Last season might have ended a bitter disappointment but ‘Luke 1865’ thinks there’s something to salvage for the next campaign — can Nottingham Forest now follow in the footsteps of Cardiff City and Leicester City?
Let’s forget about last season. A campaign that started out with such high expectations fizzled out with a whimper at the City Ground in early May. But while 2013-14 wasn’t one to remember — for more reasons than one — there are many things to be optimistic about. The return of Stuart Pearce is, for me, inspired. He is a club legend but his desire, passion and hunger for the game is something many of our players were missing for much of last season. There should be a better atmosphere at the City Ground this season with the Lower Bridgford Stand looking like a potential hotbed of support. The squad will also be better; much of the deadwood has gone and I expect a few more to be sent floating down the river to a new destination. The spine of our team is good and I believe Pearce will have the know-how to add the finishing touches – maybe even the fabled 20-goals-a-season man?
The problem is that there’s too many ifs and buts. We don’t know if the atmosphere will improve. We don’t know if we’ll get a prolific striker. It’s simply too early to tell. But does history tell us anything? In my opinion, the answer to that question is yes.
Forest’s recent near misses should strengthen our resolve. If you look at the last two Championship winners — Cardiff City and Leicester City — both have been in and around the play-offs for several seasons before everything clicked into place as they marched onto the title. Cardiff finished seventh, fourth, fourth again and then sixth before finally winning the league in 2013. Leicester recorded finishes of fifth, 10th, ninth and then sixth before winning the last campaign. Our last five campaigns have seen us finish third, sixth, 19th, eighth and 11th this time round.

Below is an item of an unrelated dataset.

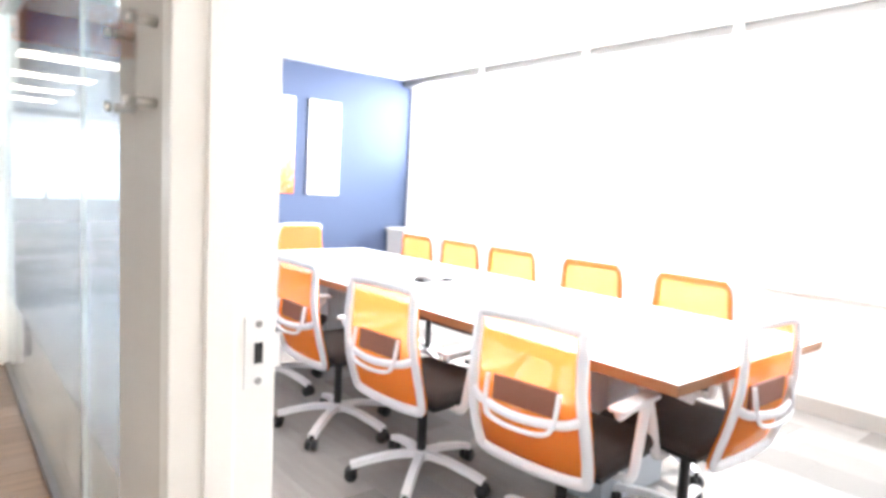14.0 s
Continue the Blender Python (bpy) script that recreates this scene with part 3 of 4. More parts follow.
# ---- doors and frames ----
def door_casing(name, x_face, y0, y1, top, wide, proud=0.016, depth=0.16, side=1, wide2=None):
    """A painted frame round an opening in a wall that runs along y."""
    fr = tagged(new(name), kind="structure")
    w2 = wide2 or wide
    xo, xi = x_face + side * proud, x_face - side * depth
    for nm, a, b in (("jamb", (xo, y0, 0), (xi, y0 + wide, top)), ("jamb", (xo, y1 - w2, 0), (xi, y1, top)), ("head", (xo, y0 + wide, top - wide), (xi, y1 - w2, top))):
        part(nm, box(a, b, 0.003), TRIM_WHITE, fr)
    xs = x_face - side * depth * 0.52
    for nm, a, b in (("stop", (xs, y0 + wide, 0), (xs + 0.045 * side, y0 + wide + 0.014, top - wide)), ("stop", (xs, y1 - w2 - 0.014, 0), (xs + 0.045 * side, y1 - w2, top - wide)),
                     ("stop", (xs, y0 + wide + 0.014, top - wide - 0.014), (xs + 0.045 * side, y1 - w2 - 0.014, top - wide))):
        part(nm, box(a, b, 0.002), TRIM_WHITE, fr)
    return fr


def lever(parent, y_out, side=-1, turn=1):
    """A satin lever on a round rose; the door's face lies in the plane y = 0."""
    h = part("door_handle", rod((0, 0, 0), (0, y_out * 0.18, 0), 0.027, 24), NICKEL, parent, "satin nickel lever on a round rose", True)
    part("spindle", rod((0, y_out * 0.18, 0), (0, y_out, 0), 0.010, 12), NICKEL, h, "", True)
    part("lever", sweep(smooth_path([(-0.006 * turn, y_out, 0), (0.05 * turn, y_out * 1.02, 0.001), (0.115 * turn, y_out * 0.92, -0.002)]), ring_profile(0.008, 0.010), up=(0, 1, 0)), NICKEL, h, "", True)
    return h


frame_1 = door_casing("door_frame_1", WX, 4.635, 5.592, 2.30, 0.045, depth=0.15, wide2=0.027)
strike = part("strike_plate", box((-5.338, 4.680, 0.945), (-5.296, 4.6835, 1.062), 0.001), PALE_NICKEL, frame_1, "satin nickel strike plate with a dark latch hole")
part("strike_lip", box((-5.356, 4.677, 0.975), (-5.336, 4.6835, 1.032), 0.001), PALE_NICKEL, strike)
part("latch_hole", box((-5.326, 4.683, 0.986), (-5.312, 4.6848, 1.020), 0.0005), BLACK_PLASTIC, strike)
for zz in (0.957, 1.050):
    part("screw", rod((-5.319, 4.683, zz), (-5.319, 4.6850, zz), 0.006, 10), HINGE_STEEL, strike)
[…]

Ignoring the one poor season, our record has been pretty consistent with the results achieved by Cardiff and Leicester.
Our spending has also been similar. Over the past five seasons, we’ve spent approximately £16 million; £12 million of that has been in the previous four campaigns. Cardiff spent £17 million in the four seasons before and the season of their promotion, while this figure for Leicester was about £14 million. Usually, an influx of money brings about rising expectations. Maybe these two clubs are proof that teams perform better after the expectations drop slightly, a few years into the era of new money. If we were to spend a few million this summer, it would put our figures right in line with those I have just mentioned. Maybe the expectations next season will be lower? Maybe not, but these figures prove that we are building in the right direction.
There are a few other figures that suggest Forest is a club in the right mould to succeed in the league. Cardiff won the league in their ninth consecutive season in the second flight. For Leicester, it was their fifth consecutive season. When Reading won the league in 2011-12, it was their fourth season; the year before that was QPR’s seventh season. This will be Forest’s seventh season at this level.
You can even look at squad sizes. Pearce already has set his heart on a smaller 20-23 man squad. Last year, Leicester used a core squad of 20 players, Cardiff used 22, Reading used 20 and QPR, just 18. The figures are even similar when looking at the number of overseas players in these core squads. For Leicester it was eight, Cardiff used four, Reading used eight and QPR used five (this excludes players from Ireland). Forest currently have four foreign players who you would expect to have a part to play next season – Abdoun, De Vries, Lichaj and Majewski (the future of Djebbour is still unknown).
The aforementioned clubs have averaged around seven summer signings before their promotion campaigns while they’ve also averaged around six departures, not including released players, at the end of the previous season. Forest could feasibly sell six players, although I do expect the club to bring in fewer than seven new faces. That is probably a good thing though, as these clubs have shown that dramatic changes to the squad doesn’t bring about instant success. Leicester and Cardiff both had large turnovers in players in the seasons before they won the title. We have been through that phase which, again, follows the trend.
Of course, these stats don’t prove anything but merely suggest the club is in a decent shape to challenge for an automatic promotion push next season. We can all dream that this time next year we will be basking in the glory of a highly successful season — 150 years on from the formation of this great club and 35 years on from the most successful era of the club. There are no guarantees in football but we can sure that at least some of the building blocks are in place.